Problem statement:
Copy out all of the data below with no alterations.

┄┄┄┄┄┄┄┄┄┄

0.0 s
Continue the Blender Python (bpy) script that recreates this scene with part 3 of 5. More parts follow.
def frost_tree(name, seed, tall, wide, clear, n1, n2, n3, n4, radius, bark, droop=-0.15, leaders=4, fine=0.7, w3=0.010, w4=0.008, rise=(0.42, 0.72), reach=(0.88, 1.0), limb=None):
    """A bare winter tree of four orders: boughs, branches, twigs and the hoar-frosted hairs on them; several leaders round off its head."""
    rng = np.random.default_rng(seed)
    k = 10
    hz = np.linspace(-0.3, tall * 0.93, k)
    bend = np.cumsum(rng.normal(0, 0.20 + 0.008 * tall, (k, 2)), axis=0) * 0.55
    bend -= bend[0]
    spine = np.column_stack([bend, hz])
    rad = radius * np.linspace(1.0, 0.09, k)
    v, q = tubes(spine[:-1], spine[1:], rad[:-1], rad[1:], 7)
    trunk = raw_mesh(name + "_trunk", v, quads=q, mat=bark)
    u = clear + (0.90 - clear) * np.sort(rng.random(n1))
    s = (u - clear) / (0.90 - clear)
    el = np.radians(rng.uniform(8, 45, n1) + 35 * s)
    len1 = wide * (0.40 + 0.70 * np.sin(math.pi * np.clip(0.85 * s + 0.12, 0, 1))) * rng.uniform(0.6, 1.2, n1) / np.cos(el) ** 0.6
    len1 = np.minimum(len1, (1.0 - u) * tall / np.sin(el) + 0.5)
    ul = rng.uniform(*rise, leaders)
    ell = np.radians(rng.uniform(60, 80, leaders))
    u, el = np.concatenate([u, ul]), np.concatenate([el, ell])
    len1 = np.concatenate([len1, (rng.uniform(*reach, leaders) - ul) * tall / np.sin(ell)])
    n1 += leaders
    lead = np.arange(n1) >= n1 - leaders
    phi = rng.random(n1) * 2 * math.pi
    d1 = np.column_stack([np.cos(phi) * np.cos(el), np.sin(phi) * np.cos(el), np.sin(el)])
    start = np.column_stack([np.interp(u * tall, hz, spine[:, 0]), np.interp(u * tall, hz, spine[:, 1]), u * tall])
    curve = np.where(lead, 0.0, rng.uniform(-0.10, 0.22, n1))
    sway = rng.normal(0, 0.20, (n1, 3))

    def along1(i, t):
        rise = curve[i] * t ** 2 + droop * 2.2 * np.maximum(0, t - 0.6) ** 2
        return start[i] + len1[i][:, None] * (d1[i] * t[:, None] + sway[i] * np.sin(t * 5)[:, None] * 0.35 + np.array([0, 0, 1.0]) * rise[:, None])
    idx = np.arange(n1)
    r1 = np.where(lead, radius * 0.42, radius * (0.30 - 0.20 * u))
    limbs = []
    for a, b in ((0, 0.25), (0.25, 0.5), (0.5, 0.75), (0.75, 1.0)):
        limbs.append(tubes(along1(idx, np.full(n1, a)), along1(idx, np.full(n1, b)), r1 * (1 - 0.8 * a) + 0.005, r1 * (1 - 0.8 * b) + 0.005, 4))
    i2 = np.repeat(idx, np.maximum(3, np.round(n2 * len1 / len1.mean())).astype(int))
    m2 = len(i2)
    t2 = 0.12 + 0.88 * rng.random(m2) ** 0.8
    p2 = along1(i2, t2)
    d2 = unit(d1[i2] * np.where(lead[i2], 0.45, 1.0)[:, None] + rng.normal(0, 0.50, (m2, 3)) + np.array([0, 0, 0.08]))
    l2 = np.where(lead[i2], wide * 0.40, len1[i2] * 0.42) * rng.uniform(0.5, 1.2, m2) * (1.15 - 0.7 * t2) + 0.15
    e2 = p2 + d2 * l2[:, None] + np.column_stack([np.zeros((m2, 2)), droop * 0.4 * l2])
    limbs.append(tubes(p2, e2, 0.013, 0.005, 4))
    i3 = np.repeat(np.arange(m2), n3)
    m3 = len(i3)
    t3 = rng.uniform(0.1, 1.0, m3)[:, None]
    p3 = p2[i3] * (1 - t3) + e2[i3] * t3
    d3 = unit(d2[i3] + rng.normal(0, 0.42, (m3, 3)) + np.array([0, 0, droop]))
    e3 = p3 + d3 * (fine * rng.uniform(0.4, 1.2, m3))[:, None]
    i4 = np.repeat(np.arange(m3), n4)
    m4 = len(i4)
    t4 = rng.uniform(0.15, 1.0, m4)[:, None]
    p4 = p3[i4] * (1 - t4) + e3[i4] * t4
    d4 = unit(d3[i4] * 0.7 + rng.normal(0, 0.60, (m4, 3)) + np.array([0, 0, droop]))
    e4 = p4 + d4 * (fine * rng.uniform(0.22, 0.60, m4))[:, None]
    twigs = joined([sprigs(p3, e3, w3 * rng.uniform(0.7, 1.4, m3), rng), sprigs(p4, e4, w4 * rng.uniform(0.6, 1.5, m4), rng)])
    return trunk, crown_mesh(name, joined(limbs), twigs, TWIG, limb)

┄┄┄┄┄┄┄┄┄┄

Task result:
0.0 s
Continue the Blender Python (bpy) script that recreates this scene with part 3 of 5. More parts follow.
def frost_tree(name, seed, tall, wide, clear, n1, n2, n3, n4, radius, bark, droop=-0.15, leaders=4, fine=0.7, w3=0.010, w4=0.008, rise=(0.42, 0.72), reach=(0.88, 1.0), limb=None):
    """A bare winter tree of four orders: boughs, branches, twigs and the hoar-frosted hairs on them; several leaders round off its head."""
    rng = np.random.default_rng(seed)
    k = 10
    hz = np.linspace(-0.3, tall * 0.93, k)
    bend = np.cumsum(rng.normal(0, 0.20 + 0.008 * tall, (k, 2)), axis=0) * 0.55
    bend -= bend[0]
    spine = np.column_stack([bend, hz])
    rad = radius * np.linspace(1.0, 0.09, k)
    v, q = tubes(spine[:-1], spine[1:], rad[:-1], rad[1:], 7)
    trunk = raw_mesh(name + "_trunk", v, quads=q, mat=bark)
    u = clear + (0.90 - clear) * np.sort(rng.random(n1))
    s = (u - clear) / (0.90 - clear)
    el = np.radians(rng.uniform(8, 45, n1) + 35 * s)
    len1 = wide * (0.40 + 0.70 * np.sin(math.pi * np.clip(0.85 * s + 0.12, 0, 1))) * rng.uniform(0.6, 1.2, n1) / np.cos(el) ** 0.6
    len1 = np.minimum(len1, (1.0 - u) * tall / np.sin(el) + 0.5)
    ul = rng.uniform(*rise, leaders)
    ell = np.radians(rng.uniform(60, 80, leaders))
    u, el = np.concatenate([u, ul]), np.concatenate([el, ell])
    len1 = np.concatenate([len1, (rng.uniform(*reach, leaders) - ul) * tall / np.sin(ell)])
    n1 += leaders
    lead = np.arange(n1) >= n1 - leaders
    phi = rng.random(n1) * 2 * math.pi
    d1 = np.column_stack([np.cos(phi) * np.cos(el), np.sin(phi) * np.cos(el), np.sin(el)])
    start = np.column_stack([np.interp(u * tall, hz, spine[:, 0]), np.interp(u * tall, hz, spine[:, 1]), u * tall])
    curve = np.where(lead, 0.0, rng.uniform(-0.10, 0.22, n1))
    sway = rng.normal(0, 0.20, (n1, 3))

    def along1(i, t):
        rise = curve[i] * t ** 2 + droop * 2.2 * np.maximum(0, t - 0.6) ** 2
        return start[i] + len1[i][:, None] * (d1[i] * t[:, None] + sway[i] * np.sin(t * 5)[:, None] * 0.35 + np.array([0, 0, 1.0]) * rise[:, None])
    idx = np.arange(n1)
    r1 = np.where(lead, radius * 0.42, radius * (0.30 - 0.20 * u))
    limbs = []
    for a, b in ((0, 0.25), (0.25, 0.5), (0.5, 0.75), (0.75, 1.0)):
        limbs.append(tubes(along1(idx, np.full(n1, a)), along1(idx, np.full(n1, b)), r1 * (1 - 0.8 * a) + 0.005, r1 * (1 - 0.8 * b) + 0.005, 4))
    i2 = np.repeat(idx, np.maximum(3, np.round(n2 * len1 / len1.mean())).astype(int))
    m2 = len(i2)
    t2 = 0.12 + 0.88 * rng.random(m2) ** 0.8
    p2 = along1(i2, t2)
    d2 = unit(d1[i2] * np.where(lead[i2], 0.45, 1.0)[:, None] + rng.normal(0, 0.50, (m2, 3)) + np.array([0, 0, 0.08]))
    l2 = np.where(lead[i2], wide * 0.40, len1[i2] * 0.42) * rng.uniform(0.5, 1.2, m2) * (1.15 - 0.7 * t2) + 0.15
    e2 = p2 + d2 * l2[:, None] + np.column_stack([np.zeros((m2, 2)), droop * 0.4 * l2])
    limbs.append(tubes(p2, e2, 0.013, 0.005, 4))
    i3 = np.repeat(np.arange(m2), n3)
    m3 = len(i3)
    t3 = rng.uniform(0.1, 1.0, m3)[:, None]
    p3 = p2[i3] * (1 - t3) + e2[i3] * t3
    d3 = unit(d2[i3] + rng.normal(0, 0.42, (m3, 3)) + np.array([0, 0, droop]))
    e3 = p3 + d3 * (fine * rng.uniform(0.4, 1.2, m3))[:, None]
    i4 = np.repeat(np.arange(m3), n4)
    m4 = len(i4)
    t4 = rng.uniform(0.15, 1.0, m4)[:, None]
    p4 = p3[i4] * (1 - t4) + e3[i4] * t4
    d4 = unit(d3[i4] * 0.7 + rng.normal(0, 0.60, (m4, 3)) + np.array([0, 0, droop]))
    e4 = p4 + d4 * (fine * rng.uniform(0.22, 0.60, m4))[:, None]
    twigs = joined([sprigs(p3, e3, w3 * rng.uniform(0.7, 1.4, m3), rng), sprigs(p4, e4, w4 * rng.uniform(0.6, 1.5, m4), rng)])
    return trunk, crown_mesh(name, joined(limbs), twigs, TWIG, limb)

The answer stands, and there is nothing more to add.